- Valea Adîncă
- Coordinates: 48°0′23″N 28°50′35″E﻿ / ﻿48.00639°N 28.84306°E
- Country (de jure): Moldova
- Country (de facto): Transnistria
- Elevation: 85 m (279 ft)

Population (1979)
- • Total: 2,200
- Time zone: UTC+2 (EET)
- • Summer (DST): UTC+3 (EEST)

= Valea Adîncă =

Valea Adîncă (Валя-Адынка; Валя-Адинке, Волядинка; Waładynka) is a commune in Camenca District, in the northern part of Transnistria, Moldova. The name in Romanian means "deep valley". It is composed of two villages, Constantinovca and Valea Adîncă.

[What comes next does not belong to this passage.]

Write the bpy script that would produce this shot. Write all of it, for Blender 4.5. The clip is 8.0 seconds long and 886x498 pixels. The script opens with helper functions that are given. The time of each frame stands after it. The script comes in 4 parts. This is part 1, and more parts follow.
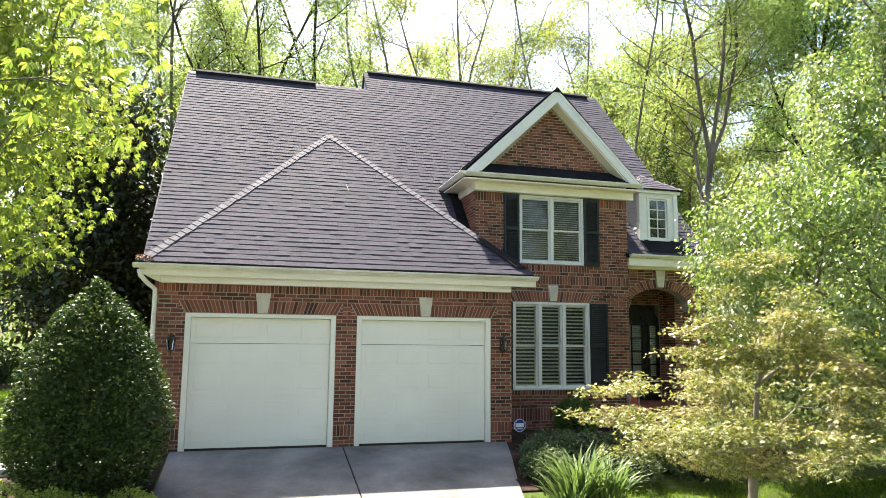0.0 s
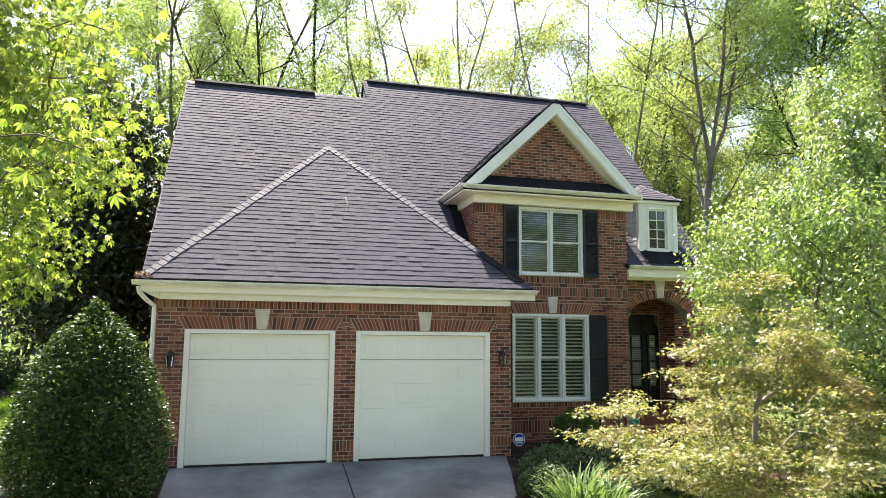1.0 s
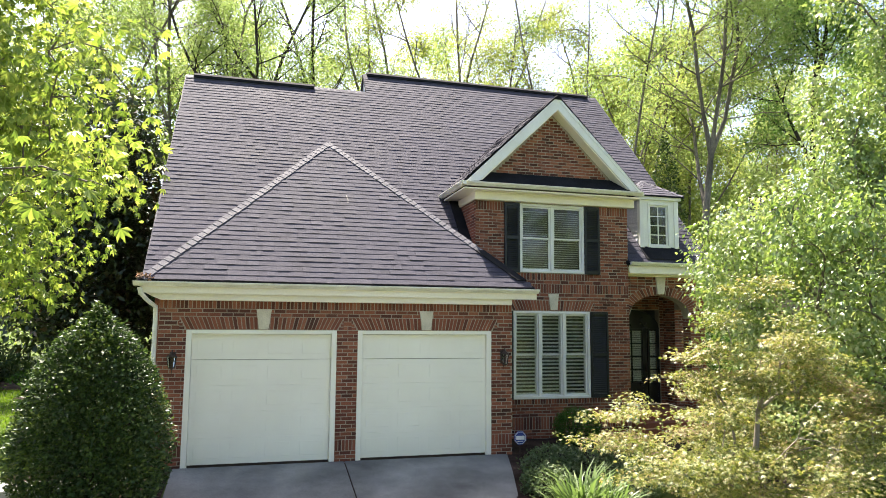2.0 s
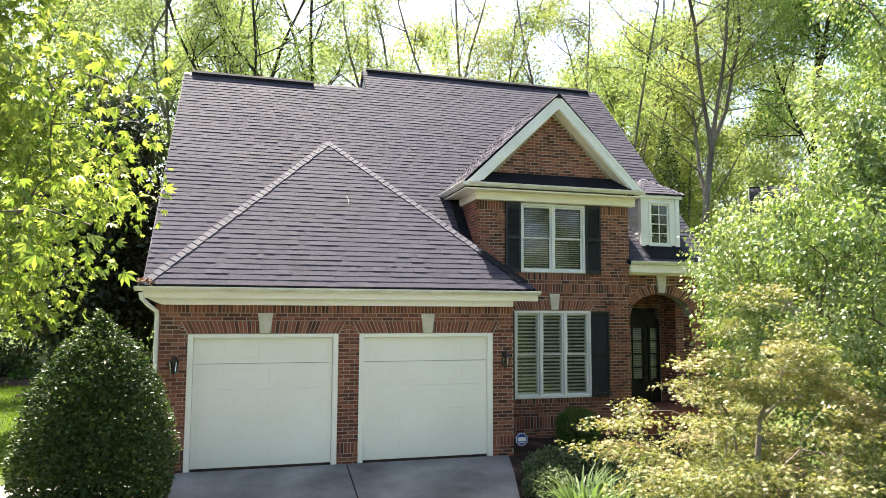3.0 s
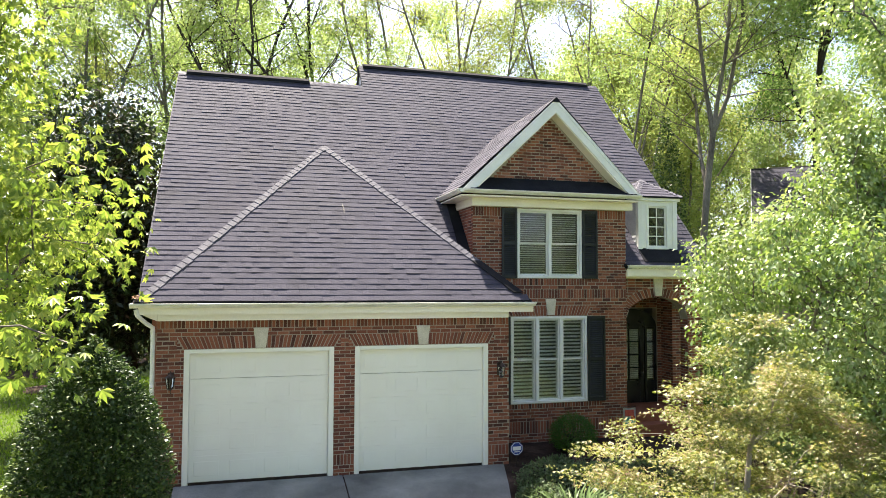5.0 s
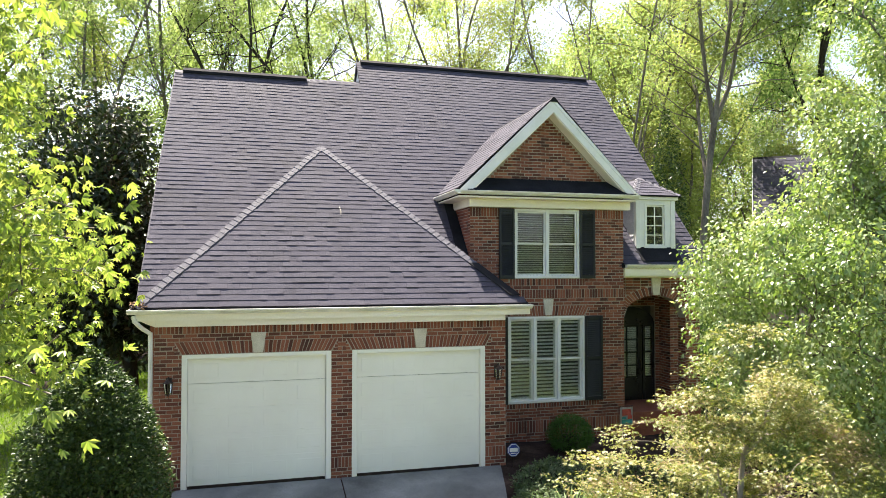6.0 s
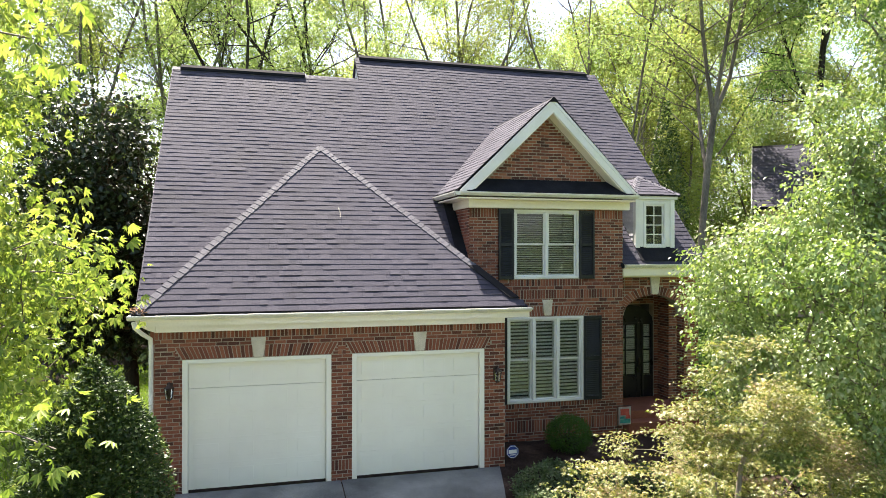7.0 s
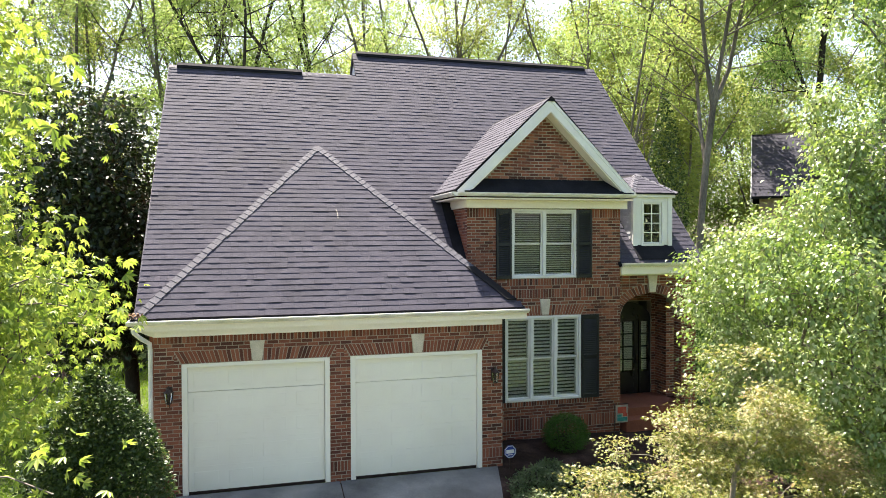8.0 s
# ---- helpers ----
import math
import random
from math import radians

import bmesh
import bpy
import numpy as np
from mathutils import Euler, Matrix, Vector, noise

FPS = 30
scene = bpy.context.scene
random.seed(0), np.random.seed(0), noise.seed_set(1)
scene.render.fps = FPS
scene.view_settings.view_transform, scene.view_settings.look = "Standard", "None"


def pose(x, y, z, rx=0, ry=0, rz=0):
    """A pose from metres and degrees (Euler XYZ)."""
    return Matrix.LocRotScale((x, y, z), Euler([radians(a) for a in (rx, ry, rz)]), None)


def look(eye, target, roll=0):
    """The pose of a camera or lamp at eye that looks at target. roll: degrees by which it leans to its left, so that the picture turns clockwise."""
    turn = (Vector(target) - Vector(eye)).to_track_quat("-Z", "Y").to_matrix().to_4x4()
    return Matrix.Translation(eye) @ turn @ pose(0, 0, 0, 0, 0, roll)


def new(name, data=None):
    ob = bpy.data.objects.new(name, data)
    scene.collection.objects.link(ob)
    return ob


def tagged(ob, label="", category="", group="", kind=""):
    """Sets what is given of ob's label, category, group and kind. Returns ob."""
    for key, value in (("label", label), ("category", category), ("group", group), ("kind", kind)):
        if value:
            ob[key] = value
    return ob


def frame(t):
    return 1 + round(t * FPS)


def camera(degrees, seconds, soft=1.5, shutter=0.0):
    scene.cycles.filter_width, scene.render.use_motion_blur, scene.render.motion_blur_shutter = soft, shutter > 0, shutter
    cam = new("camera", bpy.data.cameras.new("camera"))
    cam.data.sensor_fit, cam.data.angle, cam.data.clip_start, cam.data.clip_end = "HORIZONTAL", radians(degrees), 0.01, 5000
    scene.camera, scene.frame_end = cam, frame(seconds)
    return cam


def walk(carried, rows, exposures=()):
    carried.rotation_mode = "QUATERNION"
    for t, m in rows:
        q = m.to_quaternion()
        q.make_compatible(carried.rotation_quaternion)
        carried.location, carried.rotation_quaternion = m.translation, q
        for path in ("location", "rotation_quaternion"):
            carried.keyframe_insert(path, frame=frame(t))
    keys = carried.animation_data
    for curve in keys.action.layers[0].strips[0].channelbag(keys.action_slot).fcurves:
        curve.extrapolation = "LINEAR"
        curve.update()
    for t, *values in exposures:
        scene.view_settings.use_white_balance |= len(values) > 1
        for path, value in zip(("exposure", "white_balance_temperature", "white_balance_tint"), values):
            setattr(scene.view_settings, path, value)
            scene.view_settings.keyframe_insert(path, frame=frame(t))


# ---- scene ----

Nobel Prize laureate Henryk Sienkiewicz situated the Devil's Gorge where the witch Horpyna, a well-known fictional character from the novel With Fire and Sword, lived in this vicinity along the Dniester river. It was rendered under the Polish spelling of Waładynka.

Valea Adîncă is also the site of the Church of the Blessed Virgin's Protection, a Russian Orthodox church.

According to the 2004 census, the village's population was 608, of which 44 (7.23%) were Moldovans (Romanians), 540 (88.81%) were Ukrainians and 21 (3.45%) were Russians.